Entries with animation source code
********
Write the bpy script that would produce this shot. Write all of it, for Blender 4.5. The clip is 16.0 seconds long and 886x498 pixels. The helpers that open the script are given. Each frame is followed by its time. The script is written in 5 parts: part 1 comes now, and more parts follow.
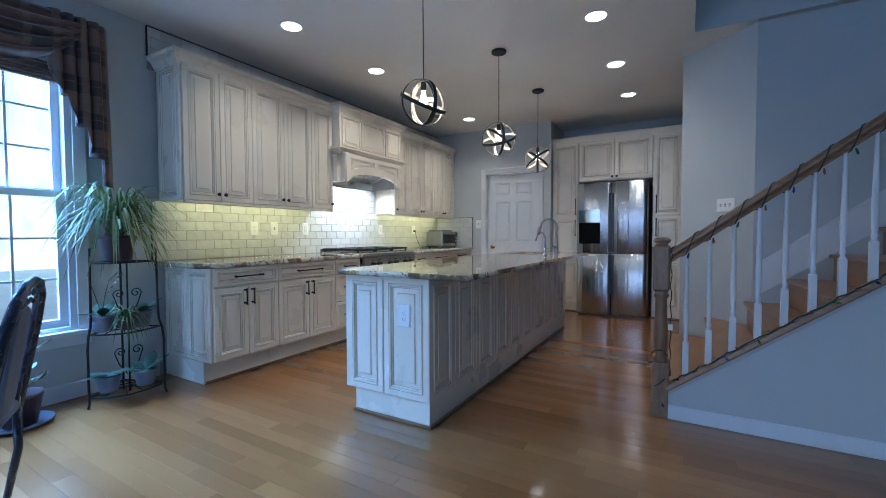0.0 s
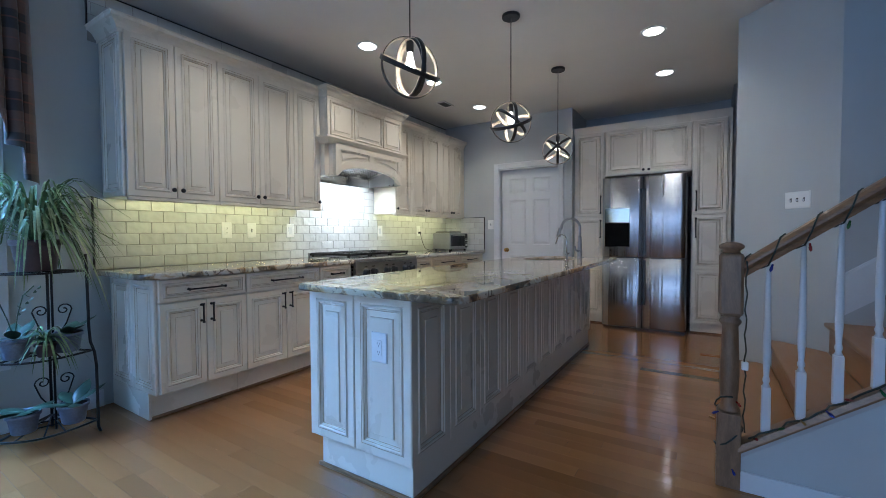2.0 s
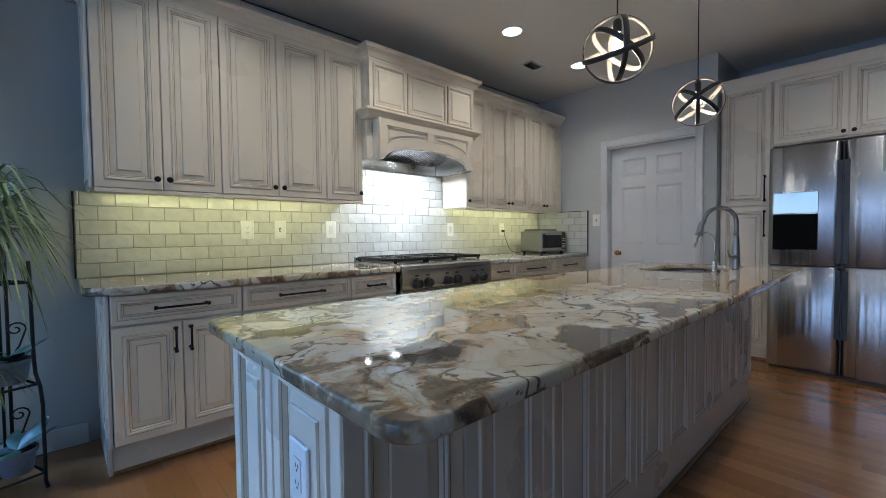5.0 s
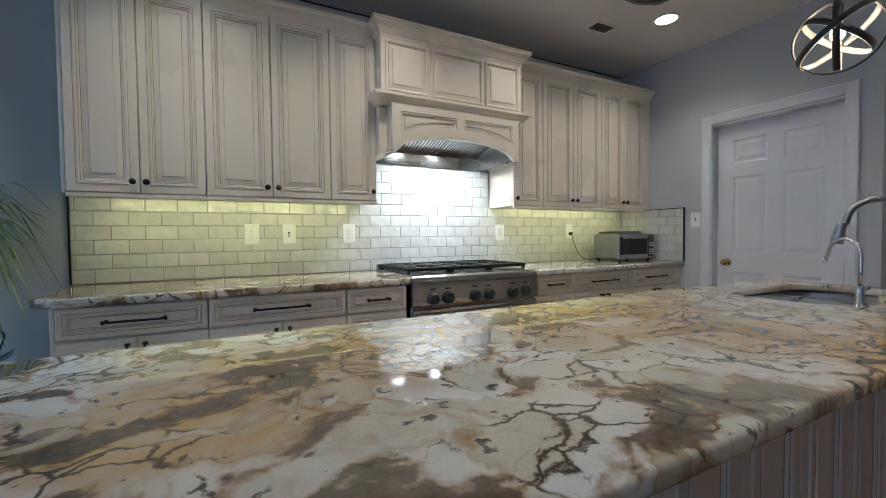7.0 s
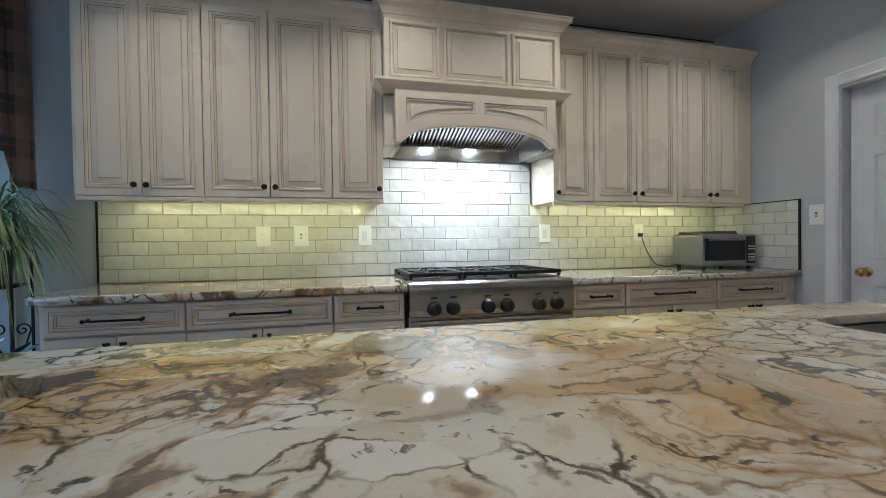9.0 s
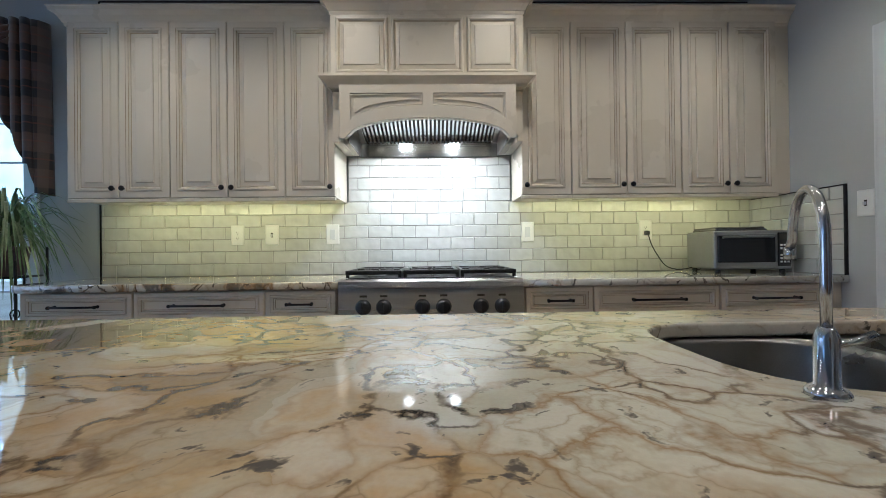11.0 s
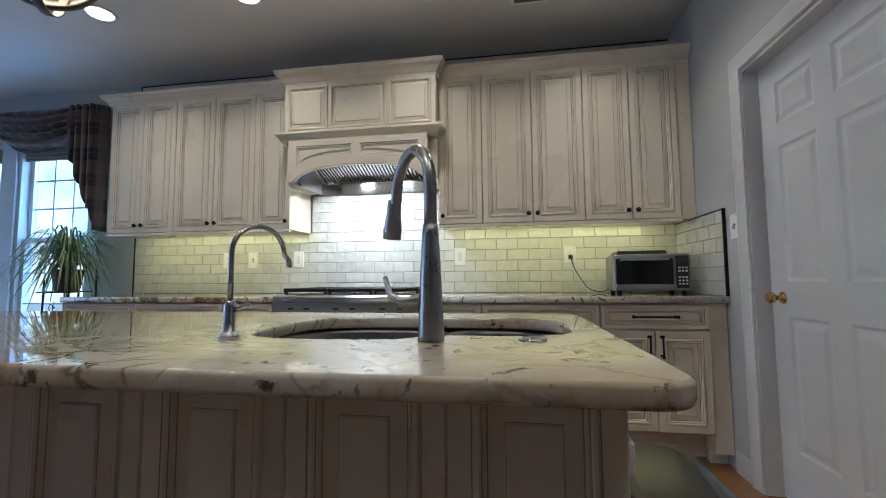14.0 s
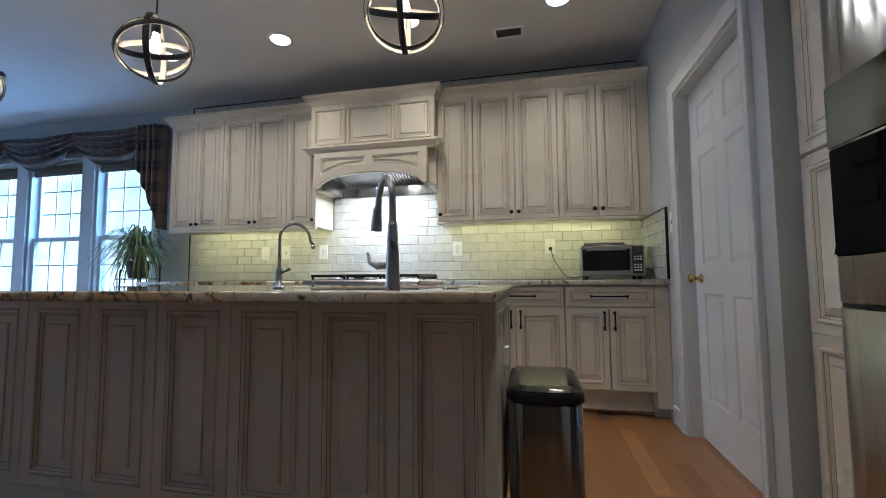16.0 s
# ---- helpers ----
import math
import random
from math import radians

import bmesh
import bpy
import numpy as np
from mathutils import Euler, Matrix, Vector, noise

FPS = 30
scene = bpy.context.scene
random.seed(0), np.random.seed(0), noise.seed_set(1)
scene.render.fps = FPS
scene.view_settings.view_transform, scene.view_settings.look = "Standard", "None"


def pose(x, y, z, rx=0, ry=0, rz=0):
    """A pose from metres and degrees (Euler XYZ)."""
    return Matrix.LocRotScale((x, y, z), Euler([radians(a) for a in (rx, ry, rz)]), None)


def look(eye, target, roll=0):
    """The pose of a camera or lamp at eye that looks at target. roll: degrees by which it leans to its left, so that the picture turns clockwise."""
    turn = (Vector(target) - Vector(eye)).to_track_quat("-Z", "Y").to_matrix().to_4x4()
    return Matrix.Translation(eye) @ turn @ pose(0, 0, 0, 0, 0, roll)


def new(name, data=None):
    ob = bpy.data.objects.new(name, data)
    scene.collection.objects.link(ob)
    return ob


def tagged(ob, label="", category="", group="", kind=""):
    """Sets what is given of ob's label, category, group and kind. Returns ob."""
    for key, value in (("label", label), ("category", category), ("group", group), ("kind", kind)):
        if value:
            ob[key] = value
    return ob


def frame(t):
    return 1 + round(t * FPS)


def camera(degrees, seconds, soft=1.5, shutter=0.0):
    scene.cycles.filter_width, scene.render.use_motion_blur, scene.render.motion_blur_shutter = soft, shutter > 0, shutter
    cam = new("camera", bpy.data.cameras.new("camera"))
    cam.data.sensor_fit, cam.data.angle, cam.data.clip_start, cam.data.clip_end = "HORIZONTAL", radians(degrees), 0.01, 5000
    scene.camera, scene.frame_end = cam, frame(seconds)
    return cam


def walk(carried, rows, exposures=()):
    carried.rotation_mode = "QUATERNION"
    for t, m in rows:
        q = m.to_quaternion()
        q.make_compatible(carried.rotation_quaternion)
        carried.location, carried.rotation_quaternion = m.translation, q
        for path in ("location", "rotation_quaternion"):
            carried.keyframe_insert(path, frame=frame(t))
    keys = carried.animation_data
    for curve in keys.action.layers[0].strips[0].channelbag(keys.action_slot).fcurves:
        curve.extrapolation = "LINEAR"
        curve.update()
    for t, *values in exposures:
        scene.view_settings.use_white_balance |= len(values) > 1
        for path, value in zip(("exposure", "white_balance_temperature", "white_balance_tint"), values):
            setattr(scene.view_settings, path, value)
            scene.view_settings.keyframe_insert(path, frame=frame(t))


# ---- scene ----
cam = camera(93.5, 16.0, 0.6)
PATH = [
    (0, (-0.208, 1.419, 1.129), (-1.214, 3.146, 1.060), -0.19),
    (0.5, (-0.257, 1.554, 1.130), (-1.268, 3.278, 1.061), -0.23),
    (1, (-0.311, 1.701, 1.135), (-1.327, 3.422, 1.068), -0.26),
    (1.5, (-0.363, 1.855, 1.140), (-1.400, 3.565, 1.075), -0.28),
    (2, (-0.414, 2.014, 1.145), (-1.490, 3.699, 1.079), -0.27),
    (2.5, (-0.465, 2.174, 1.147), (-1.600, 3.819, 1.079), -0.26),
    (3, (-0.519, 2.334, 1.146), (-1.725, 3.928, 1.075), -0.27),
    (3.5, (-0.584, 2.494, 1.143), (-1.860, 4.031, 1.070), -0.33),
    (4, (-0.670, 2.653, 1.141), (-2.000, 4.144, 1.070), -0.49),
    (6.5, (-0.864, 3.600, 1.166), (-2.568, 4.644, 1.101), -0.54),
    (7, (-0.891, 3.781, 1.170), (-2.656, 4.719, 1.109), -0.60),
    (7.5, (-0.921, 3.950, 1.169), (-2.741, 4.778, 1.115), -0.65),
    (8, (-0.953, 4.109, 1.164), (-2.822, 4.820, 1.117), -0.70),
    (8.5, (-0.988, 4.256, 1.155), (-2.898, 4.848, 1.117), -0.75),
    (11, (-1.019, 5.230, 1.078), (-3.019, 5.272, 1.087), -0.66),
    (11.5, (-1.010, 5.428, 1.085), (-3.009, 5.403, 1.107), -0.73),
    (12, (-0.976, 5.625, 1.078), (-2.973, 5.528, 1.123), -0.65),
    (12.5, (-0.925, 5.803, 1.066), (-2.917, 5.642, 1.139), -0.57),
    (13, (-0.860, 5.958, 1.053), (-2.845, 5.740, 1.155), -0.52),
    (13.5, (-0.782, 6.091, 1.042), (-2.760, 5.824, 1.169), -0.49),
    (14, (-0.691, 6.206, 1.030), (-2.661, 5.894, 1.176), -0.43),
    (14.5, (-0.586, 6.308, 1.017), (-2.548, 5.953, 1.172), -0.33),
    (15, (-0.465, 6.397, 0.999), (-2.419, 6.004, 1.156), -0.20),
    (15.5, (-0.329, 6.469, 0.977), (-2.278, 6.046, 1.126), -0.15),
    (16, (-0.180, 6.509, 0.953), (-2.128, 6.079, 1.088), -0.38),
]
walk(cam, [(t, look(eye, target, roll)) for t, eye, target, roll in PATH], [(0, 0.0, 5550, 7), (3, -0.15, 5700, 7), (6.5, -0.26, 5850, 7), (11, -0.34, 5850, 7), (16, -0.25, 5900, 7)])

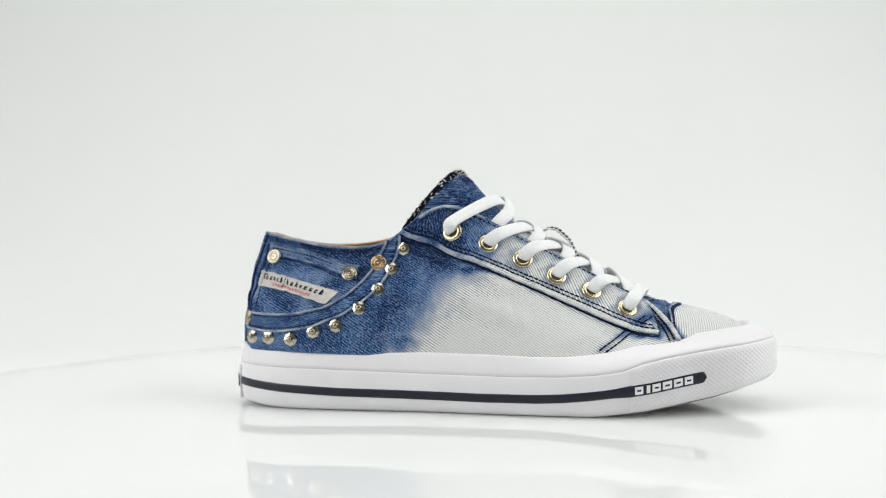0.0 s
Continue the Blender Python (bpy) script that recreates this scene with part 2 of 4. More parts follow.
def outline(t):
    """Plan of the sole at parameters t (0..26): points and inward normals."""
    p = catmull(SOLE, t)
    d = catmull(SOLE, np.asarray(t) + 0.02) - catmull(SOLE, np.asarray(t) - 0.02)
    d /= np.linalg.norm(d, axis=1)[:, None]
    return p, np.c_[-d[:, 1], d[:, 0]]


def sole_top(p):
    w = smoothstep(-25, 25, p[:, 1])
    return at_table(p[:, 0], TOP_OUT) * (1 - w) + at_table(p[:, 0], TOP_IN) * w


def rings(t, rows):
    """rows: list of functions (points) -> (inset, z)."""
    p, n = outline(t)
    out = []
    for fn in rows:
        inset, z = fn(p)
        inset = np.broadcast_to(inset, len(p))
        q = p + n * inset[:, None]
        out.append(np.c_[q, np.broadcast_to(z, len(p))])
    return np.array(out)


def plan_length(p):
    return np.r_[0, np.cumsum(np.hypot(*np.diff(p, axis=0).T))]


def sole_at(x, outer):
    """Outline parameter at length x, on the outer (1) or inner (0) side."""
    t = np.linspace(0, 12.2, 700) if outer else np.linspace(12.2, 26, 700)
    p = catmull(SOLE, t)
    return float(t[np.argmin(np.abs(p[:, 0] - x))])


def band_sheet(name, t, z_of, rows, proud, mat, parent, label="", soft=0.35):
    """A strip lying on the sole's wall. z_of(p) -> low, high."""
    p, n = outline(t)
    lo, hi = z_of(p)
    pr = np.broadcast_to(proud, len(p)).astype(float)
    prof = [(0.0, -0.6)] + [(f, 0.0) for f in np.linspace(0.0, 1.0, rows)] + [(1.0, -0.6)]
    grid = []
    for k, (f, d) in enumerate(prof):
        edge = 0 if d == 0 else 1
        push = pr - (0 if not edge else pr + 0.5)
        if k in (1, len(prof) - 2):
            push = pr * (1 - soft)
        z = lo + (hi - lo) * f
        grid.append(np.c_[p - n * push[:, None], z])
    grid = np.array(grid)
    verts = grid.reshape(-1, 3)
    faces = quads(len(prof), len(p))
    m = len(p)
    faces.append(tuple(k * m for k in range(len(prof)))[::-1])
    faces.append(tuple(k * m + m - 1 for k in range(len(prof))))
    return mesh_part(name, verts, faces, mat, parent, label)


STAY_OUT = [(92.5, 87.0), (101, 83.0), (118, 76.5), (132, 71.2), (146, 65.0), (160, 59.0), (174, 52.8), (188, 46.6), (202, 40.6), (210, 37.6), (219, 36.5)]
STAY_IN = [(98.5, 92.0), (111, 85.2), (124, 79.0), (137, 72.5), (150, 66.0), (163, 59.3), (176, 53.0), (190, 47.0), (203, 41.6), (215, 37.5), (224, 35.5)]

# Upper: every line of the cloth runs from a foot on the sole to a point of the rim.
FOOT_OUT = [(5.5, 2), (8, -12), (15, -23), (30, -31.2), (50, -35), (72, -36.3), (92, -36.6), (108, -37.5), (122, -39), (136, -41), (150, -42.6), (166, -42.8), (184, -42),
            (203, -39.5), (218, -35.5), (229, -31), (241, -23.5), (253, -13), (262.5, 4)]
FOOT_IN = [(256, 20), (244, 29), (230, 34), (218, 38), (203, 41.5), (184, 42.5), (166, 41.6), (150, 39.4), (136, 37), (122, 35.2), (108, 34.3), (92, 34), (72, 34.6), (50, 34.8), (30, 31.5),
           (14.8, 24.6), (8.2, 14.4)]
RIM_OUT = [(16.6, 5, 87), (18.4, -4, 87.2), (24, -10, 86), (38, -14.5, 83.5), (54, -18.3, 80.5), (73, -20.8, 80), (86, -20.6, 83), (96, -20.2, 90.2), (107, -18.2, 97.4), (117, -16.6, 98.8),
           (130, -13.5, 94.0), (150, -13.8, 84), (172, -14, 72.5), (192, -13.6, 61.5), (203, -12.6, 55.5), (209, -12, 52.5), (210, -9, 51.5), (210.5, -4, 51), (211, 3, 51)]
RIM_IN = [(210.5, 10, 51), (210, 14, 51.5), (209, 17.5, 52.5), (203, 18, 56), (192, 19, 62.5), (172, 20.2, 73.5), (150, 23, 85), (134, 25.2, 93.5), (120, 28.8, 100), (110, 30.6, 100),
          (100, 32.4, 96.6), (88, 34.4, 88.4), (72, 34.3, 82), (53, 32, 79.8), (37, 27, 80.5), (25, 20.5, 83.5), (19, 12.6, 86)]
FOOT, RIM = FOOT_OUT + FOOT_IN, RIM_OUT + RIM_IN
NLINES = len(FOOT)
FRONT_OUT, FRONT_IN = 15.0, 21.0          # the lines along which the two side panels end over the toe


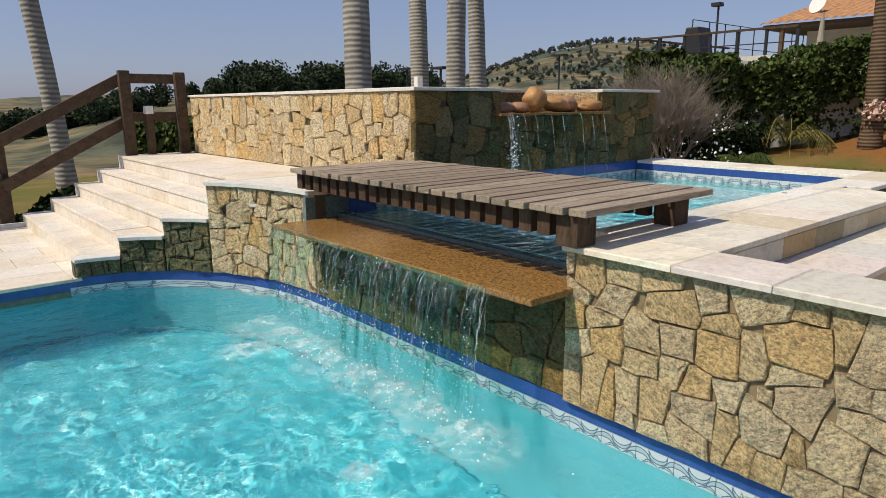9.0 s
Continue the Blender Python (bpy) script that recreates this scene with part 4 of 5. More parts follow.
********
Short exercise:
Select and copy every line of the listing with the word "radians".

Written response:
from math import radians
    return Matrix.LocRotScale((x, y, z), Euler([radians(a) for a in (rx, ry, rz)]), None)
    cam.data.sensor_fit, cam.data.angle, cam.data.clip_start, cam.data.clip_end = "HORIZONTAL", radians(degrees), 0.01, 5000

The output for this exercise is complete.